Inflammation of the jaw bone after a tooth extraction (known as dry socket) is an uncommon complication. It is caused by dislodgement (or absence) of the blood clot that normally forms as part of the healing process. The signs, which present 3 to 5 days after surgery, are increasing pain, bad breath and a foul taste, with no other signs of infection. A simple dressing can usually manage the symptoms and an appointment can be made to attend to this.
Stitches are used to reposition the gum at the front of the mouth and to help stop troublesome bleeding. They are not always required at the back of the mouth (e.g. after wisdom teeth removal). If stitches are used, they will be dissolvable and will disappear within 1 to 2 weeks. When the gum is stitched you might feel as though your cheek has been tethered, but this will resolve over time..
Resume normal tooth brushing as soon as possible after surgery; it will not damage the healing sockets. The day after surgery you should start to rinse your mouth 3 to 4 times per day. A teaspoon of salt in a glass of warm water is an appropriate rinse for most patients. Patients who have undergone implant surgery or major jaw surgery should use an antiseptic mouthwash for the first two weeks. Alcohol-free 0.2% chlorhexidine mouthwash can be purchased from pharmacies without a prescription. It is generally recommended that you continue to rinse your mouth as above until your first follow-up appointment.
A relatively soft diet will be more comfortable in the period immediately following surgery. Hot and spicy foods should be avoided. Ensure that you maintain adequate fluid intake. After a few days you may wish to practise opening and closing your mouth gently to encourage restoration of normal movement. This may sometimes take a few weeks, depending on the procedure you have had.
This should be restricted to a minimum for the first 2 to 3 days because strenuous activity or exercise may promote bleeding. If you have had a general anaesthetic or sedation, we require that a responsible adult accompanies you home. Under no circumstances should you drive a motor vehicle for at least 24 hours.
Possible post-operative side effects include earache, temporary ache or sensitivity of adjacent teeth, restricted mouth opening, stretching or cracking at the corners of the mouth or discoloration of the skin. These are temporary conditions that will reduce as healing progresses.
We will make a follow-up telephone call in the days following your surgery to confirm your progress. A routine review appointment will be arranged for you around 2 to 3 weeks post-surgery unless otherwise indicated.

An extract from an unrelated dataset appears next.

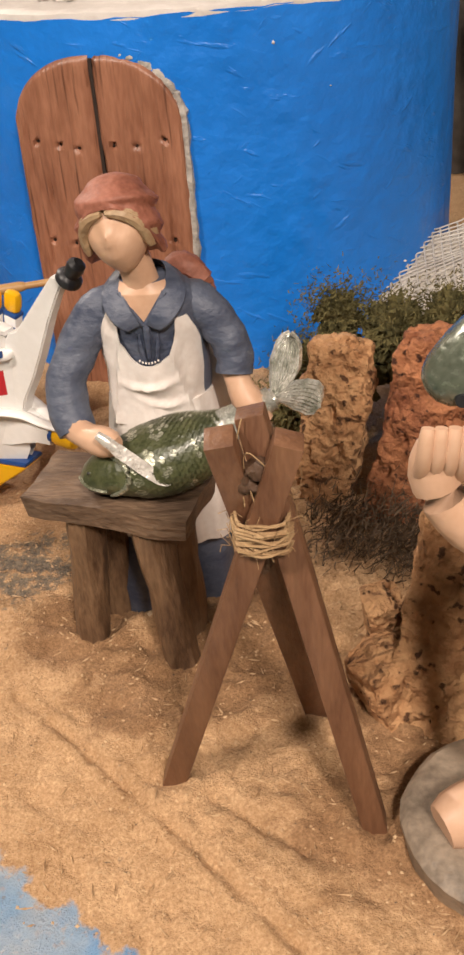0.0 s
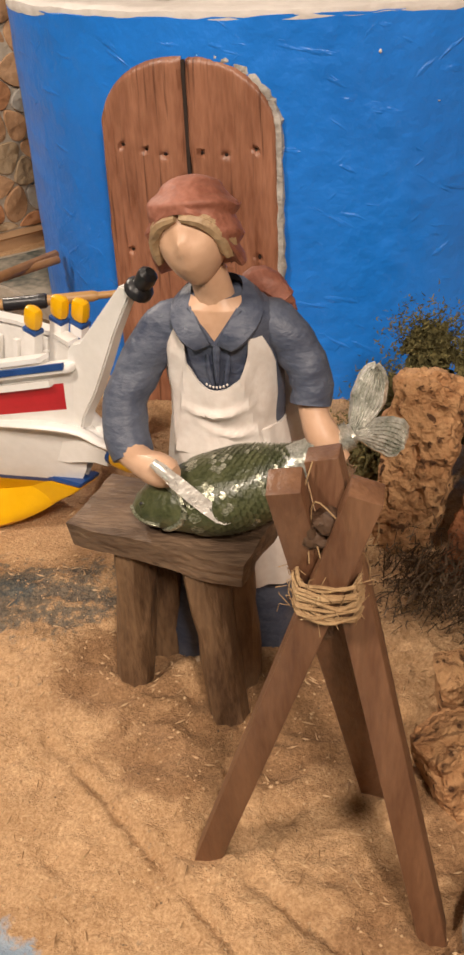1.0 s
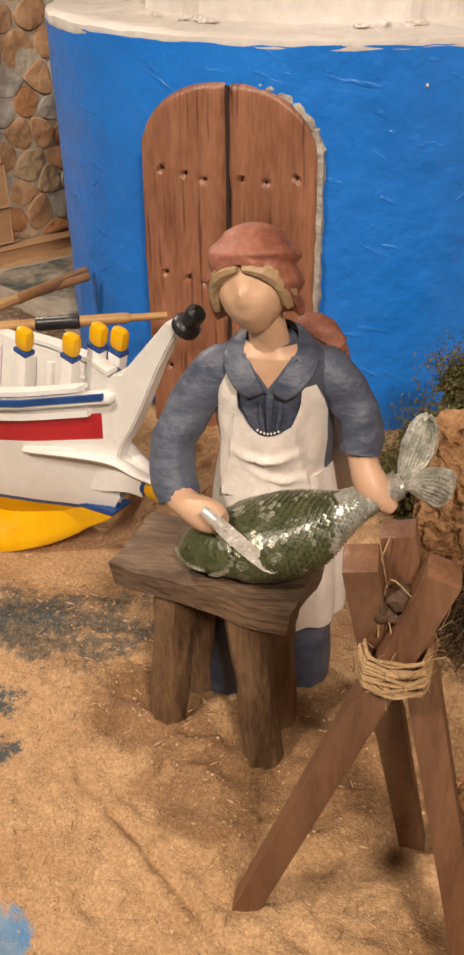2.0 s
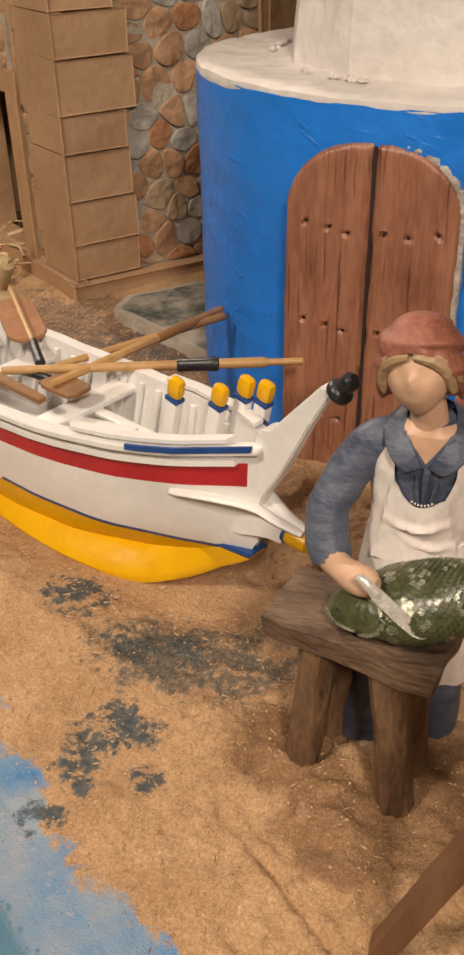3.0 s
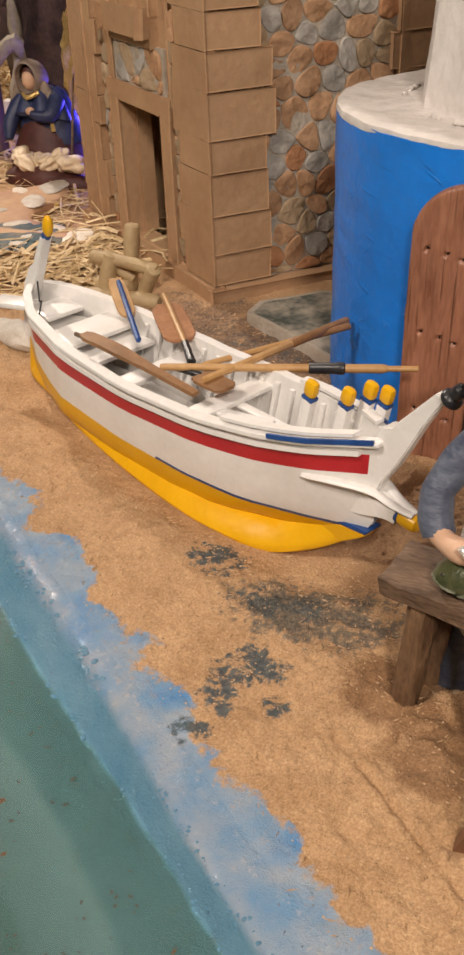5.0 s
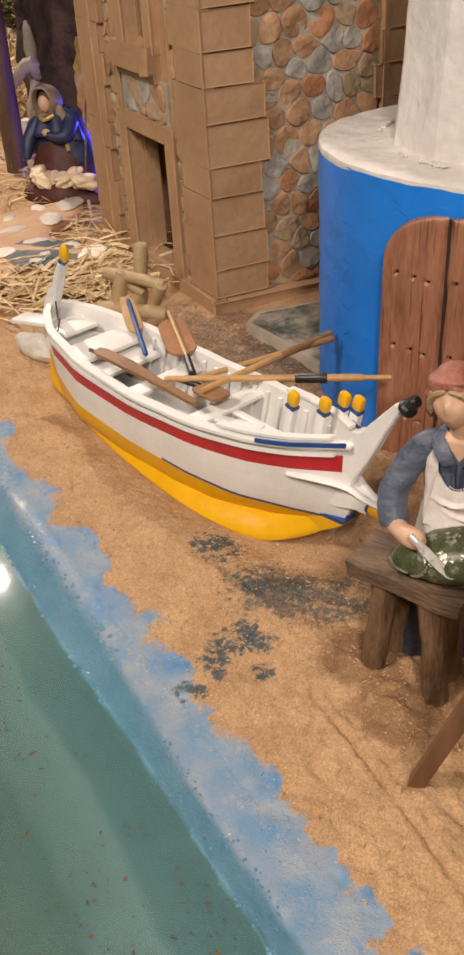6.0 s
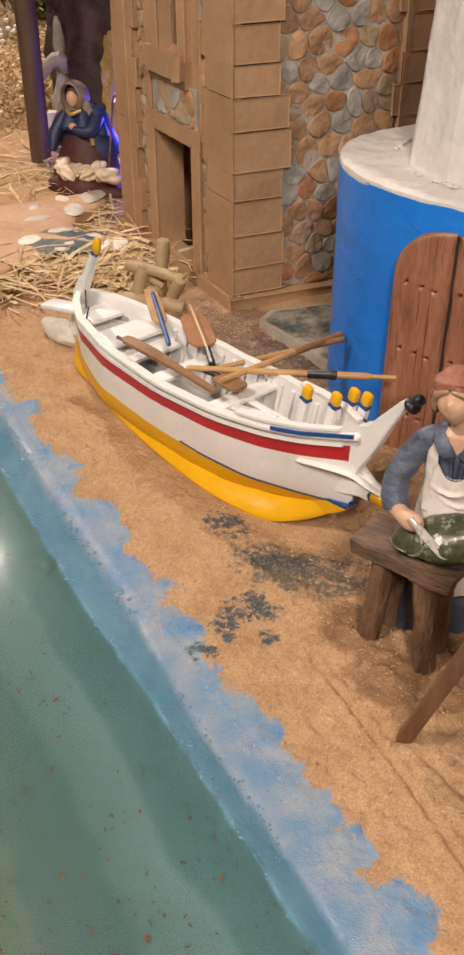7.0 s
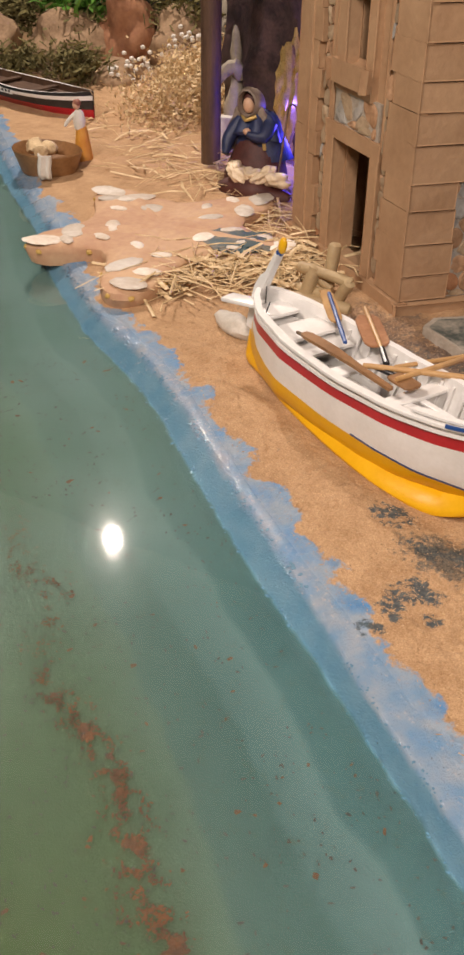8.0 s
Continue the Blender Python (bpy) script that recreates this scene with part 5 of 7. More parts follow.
            col.append(Vector((-0.0130 + (rx + cr + 0.0008) * math.cos(th), 0.540 + (ry + cr + 0.0012) * math.sin(th), z)))
        front.append(col)
        back.append([p + Vector((0, 0.0016, 0)) for p in col])
    fr = [[bm.verts.new(p) for p in c] for c in front]
    bk = [[bm.verts.new(p) for p in c] for c in back]
    faces = []
    for i in range(nb - 1):
        for j in range(29):
            faces.append(bm.faces.new((fr[i][j], fr[i + 1][j], fr[i + 1][j + 1], fr[i][j + 1])))
        faces.append(bm.faces.new((fr[i][29], fr[i + 1][29], bk[i + 1][29], bk[i][29])))
    for i in (0, nb - 1):
        for j in range(29):
            faces.append(bm.faces.new((fr[i][j], fr[i][j + 1], bk[i][j + 1], bk[i][j])))
    for f in faces:
        f.material_index = AP
    # open collar: two folded flaps ending in points, bare throat between
    for q in (-1, 1):
        inner = spline([(0, 0.547, 0.2200), (q * 0.0085, 0.5435, 0.2195), (q * 0.0122, 0.534, 0.2170), (q * 0.0100, 0.5235, 0.2095), (q * 0.0055, 0.5178, 0.2025), (q * 0.0018, 0.5168, 0.1962)], 16)
        outer = spline([(0, 0.5535, 0.2120), (q * 0.014, 0.5500, 0.2115), (q * 0.0215, 0.538, 0.2085), (q * 0.0212, 0.5255, 0.2025), (q * 0.0150, 0.5168, 0.1960), (q * 0.0085, 0.5150, 0.1935)], 16)
        rows = []
        for k, (a, b) in enumerate(zip(inner, outer)):
            a, b = a + Vector((-0.0130, 0, 0)), b + Vector((-0.0130, 0, 0))
            up = Vector((0, -0.0012, 0.0018)) * min(1, (15 - k) / 4 + 0.2)
            mid = (a + b) / 2 + up * 1.1
            crease = 0.0005 * noise.noise(Vector((k * 0.7, q, 3)))
            rows.append([a + up * 0.7, mid + up * 1.0 + Vector((0, -crease, crease)), b + up * 1.9, b + up * 0.9, mid - up * 1.3, a - up])
        loft(bm, rows, mat=DE)
    # placket folds at the throat
    tube(bm, [(-0.0120, 0.5192, 0.1955), (-0.0122, 0.5182, 0.188), (-0.0125, 0.5185, 0.176)], [0.0022, 0.0019, 0.0012], 8, DE)
    tube(bm, [(-0.0170, 0.5200, 0.190), (-0.0165, 0.5195, 0.182), (-0.0150, 0.5195, 0.174)], [0.0008, 0.0015, 0.0009], 8, DE)
    tube(bm, [(-0.0065, 0.5200, 0.190), (-0.0075, 0.5195, 0.182), (-0.0090, 0.5195, 0.174)], [0.0008, 0.0015, 0.0009], 8, DE)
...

Review appointments do not incur an additional out-of-pocket charge.
A small pack is sometimes sutured over the exposed tooth to act like a dressing. This pack will usually fall out 7 to 14 days post-operatively. For some patients an orthodontic device may be bonded to the exposed tooth to enable your orthodontist to move the tooth. You can begin circular brushing over an exposed tooth as soon as this feels comfortable.

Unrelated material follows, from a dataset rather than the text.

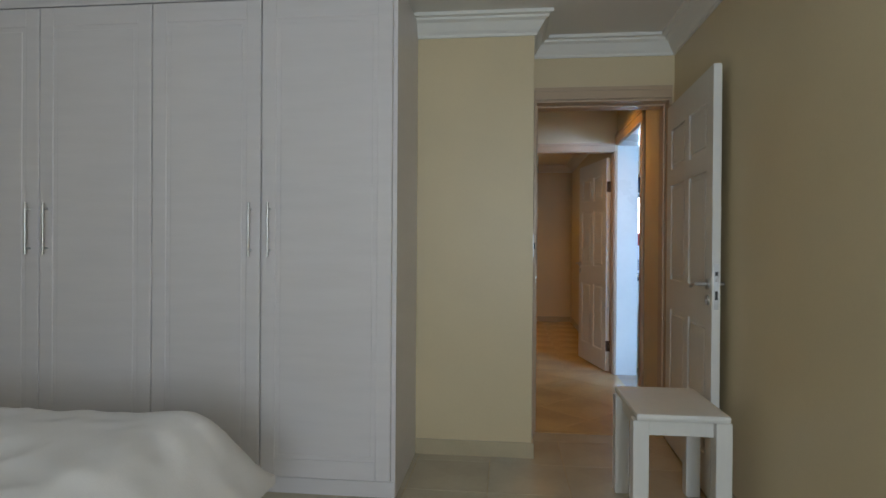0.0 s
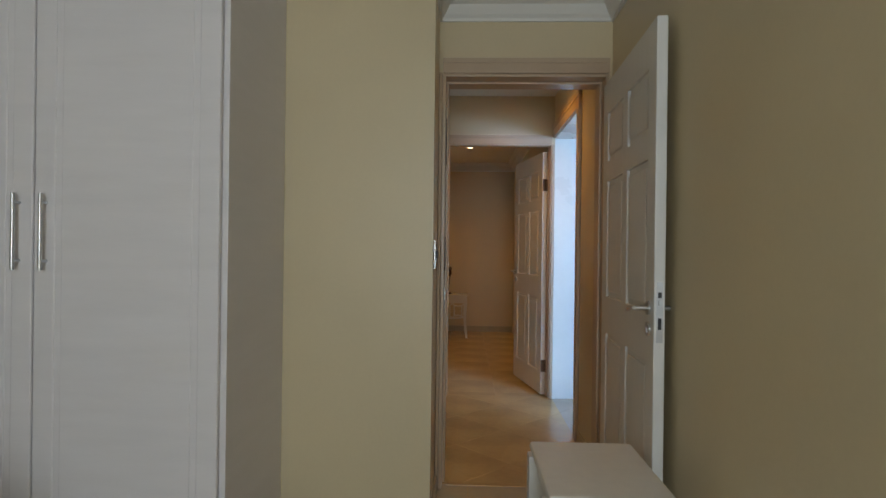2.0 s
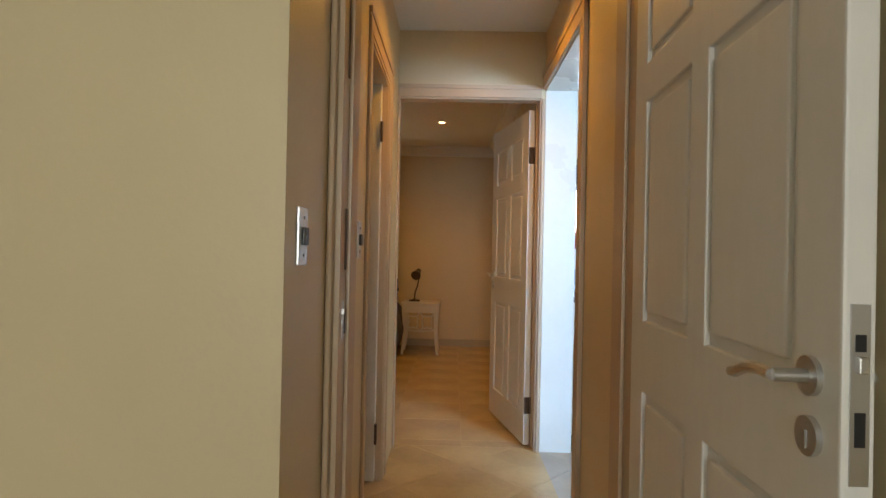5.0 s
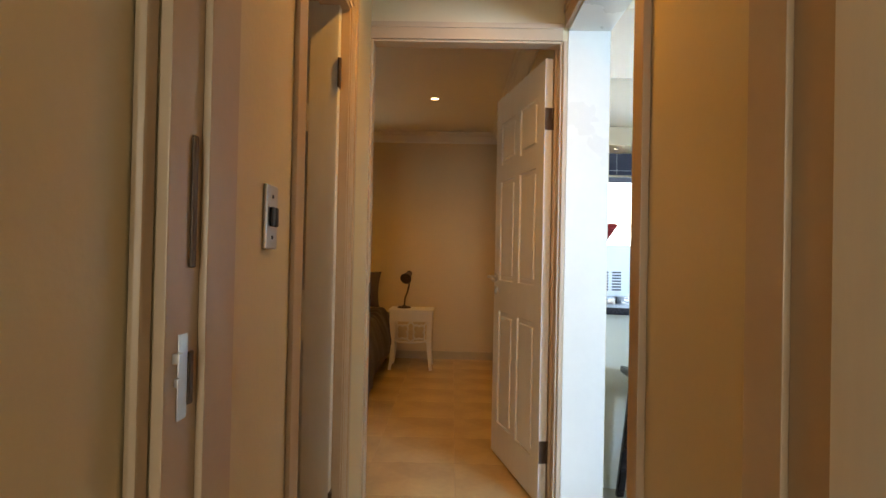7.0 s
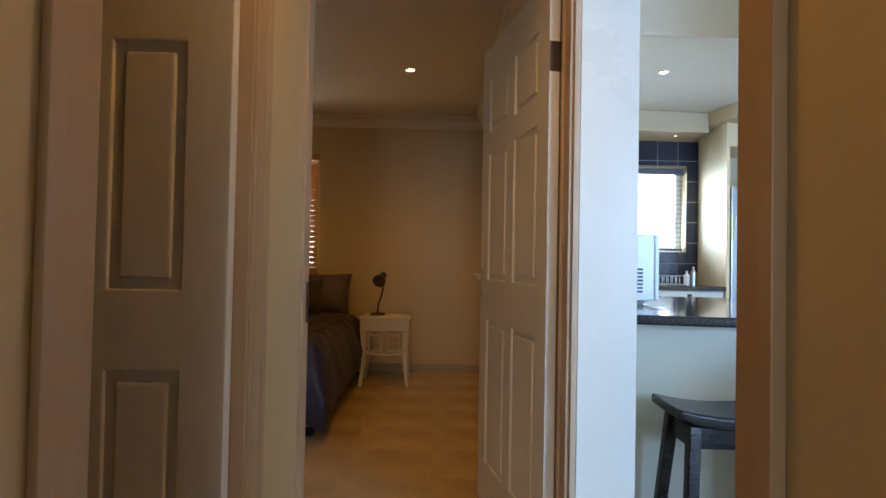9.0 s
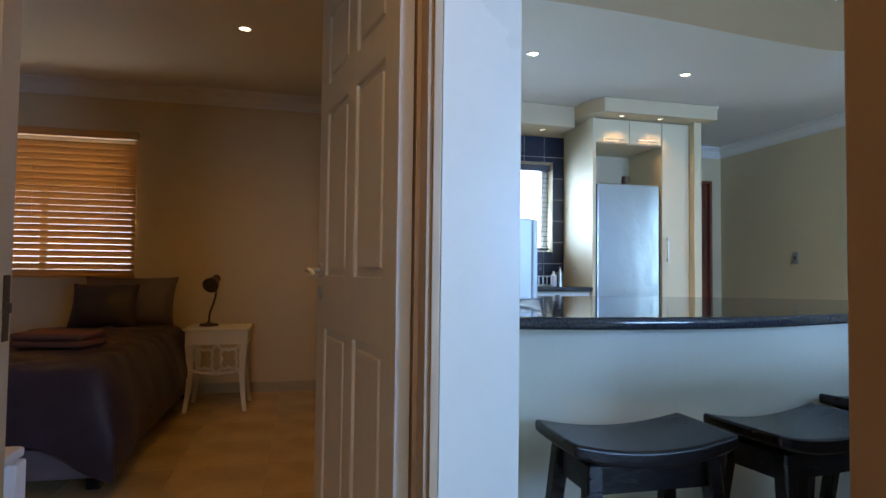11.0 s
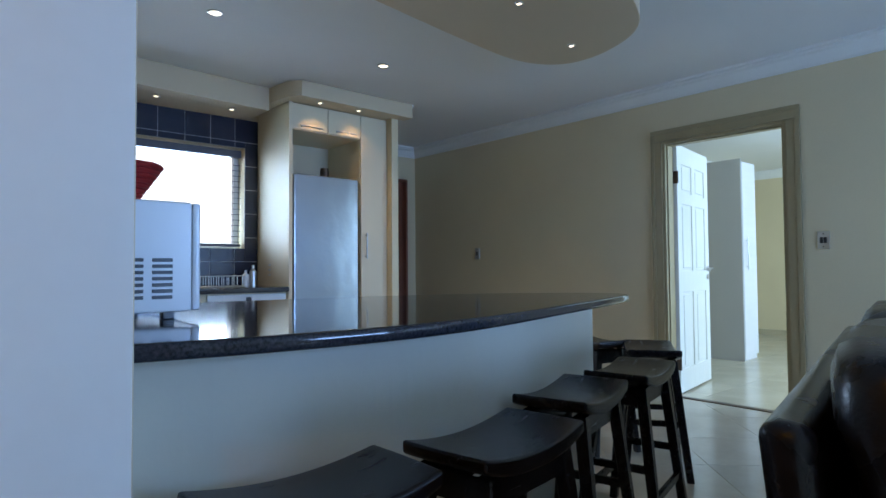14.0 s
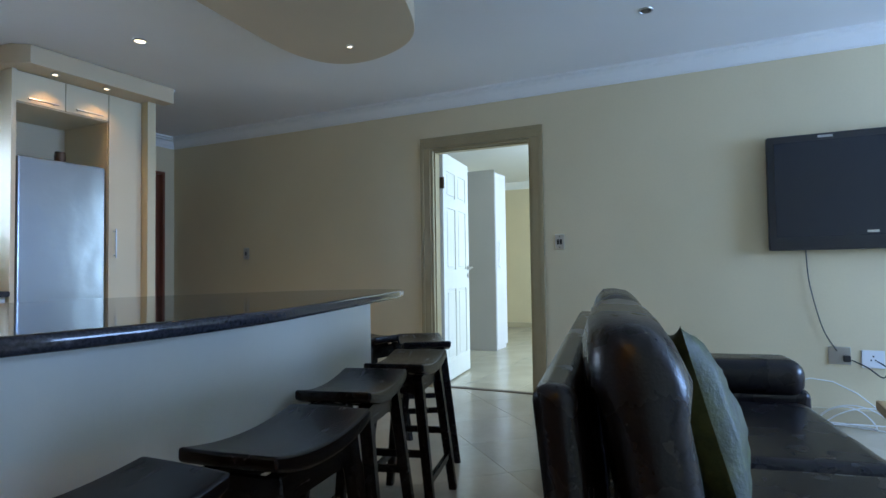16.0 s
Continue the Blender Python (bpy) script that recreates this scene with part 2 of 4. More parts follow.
def smooth_loop(pts, n=6, closed=True):
    """Catmull-Rom through the plan points."""
    out = []
    c = len(pts)
    for i in range(c if closed else c - 1):
        p = [Vector(pts[(i + k - 1) % c] if closed else pts[min(max(i + k - 1, 0), c - 1)]) for k in range(4)]
        for s in range(n):
            u = s / n
            v = 0.5 * (2 * p[1] + (p[2] - p[0]) * u + (2 * p[0] - 5 * p[1] + 4 * p[2] - p[3]) * u * u + (3 * p[1] - p[0] - 3 * p[2] + p[3]) * u ** 3)
            out.append((v.x, v.y))
    if not closed:
        out.append(tuple(pts[-1]))
    return out


def moulding(name, path, profile, material, closed=False):
    """A profile (distance from the wall, height) swept along a plan path, to its left."""
    bm = bmesh.new()
    n = len(path)
    P = [Vector((*p, 0)) for p in path]
    rings = []
    for i in range(n):
        d = []
        if closed or i > 0:
            d.append((P[i] - P[i - 1]).normalized())
        if closed or i < n - 1:
            d.append((P[(i + 1) % n] - P[i]).normalized())
        ns = [Vector((-v.y, v.x, 0)) for v in d]
        off = ns[0] if len(ns) == 1 else (ns[0] + ns[1]) / (1 + ns[0].dot(ns[1]))
        rings.append([bm.verts.new(P[i] + off * a + Vector((0, 0, z))) for a, z in profile])
    k = len(profile)
    for i in range(n if closed else n - 1):
        a, b = rings[i], rings[(i + 1) % n]
        for j in range(k):
            bm.faces.new((a[j], a[(j + 1) % k], b[(j + 1) % k], b[j]))
    if not closed:
        bm.faces.new(rings[0])
        bm.faces.new(rings[-1][::-1])
    return setting(done(name, bm, material), category="moulding")


H = 2.48


def wall(name, along, c0, c1, a0, a1, openings=(), z0=0.0, z1=H, material=None, label="cream painted plaster wall"):
    """A wall along 'x' or 'y' from a0 to a1, c0 to c1 thick, with openings (a0, a1, z0, z1) cut through."""
    bm = bmesh.new()

    def piece(p, q, lo, hi):
        if q - p > 1e-4 and hi - lo > 1e-4:
            if along == "x":
                add_box(bm, (p, c0, lo), (q, c1, hi))
            else:
                add_box(bm, (c0, p, lo), (c1, q, hi))
    at = a0
    for p, q, lo, hi in sorted(openings):
        piece(at, p, z0, z1)
        piece(p, q, z0, lo)
        piece(p, q, hi, z1)
        at = q
    piece(at, a1, z0, z1)
    return setting(done(name, bm, material or PAINT), label, "wall")


# ---- structure ----
YN = 9.38
XE = 6.416
wall("wall_divider", "y", 2.0, 2.19, -2.3, YN, [(4.478, 5.50, 0, 2.136)])
wall("wall_bedroom_north", "x", 3.20, 3.40, -3.0, 1.13)
wall("wall_corridor_west", "y", 0.96, 1.13, 3.40, 5.5, [(4.36, 5.02, 0, 2.03)])
wall("wall_bedroom_door", "x", 3.615, 3.80, 1.13, 2.0, [(1.15, 1.985, 0, 2.105)])
wall("wall_corridor_end", "x", 5.5, 5.57, -1.8, 2.0, [(1.131, 1.978, 0, 2.083)])
wall("wall_washroom_west", "y", -0.95, -0.8, 3.40, 5.5)
wall("wall_bedroom_west", "y", -3.15, -3.0, -2.3, 3.4)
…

If you have had a denture inserted it should be left in place for 24 hours, then removed twice a day for cleaning.
After an implant, you should leave out your denture (if applicable) until your practitioner advises you to resume normal daily wear. Antibiotics are prescribed if you have had a bone or gum graft. A second, very minor procedure may be required in 3 to 6 months’ time if the implant is buried at the time of surgery.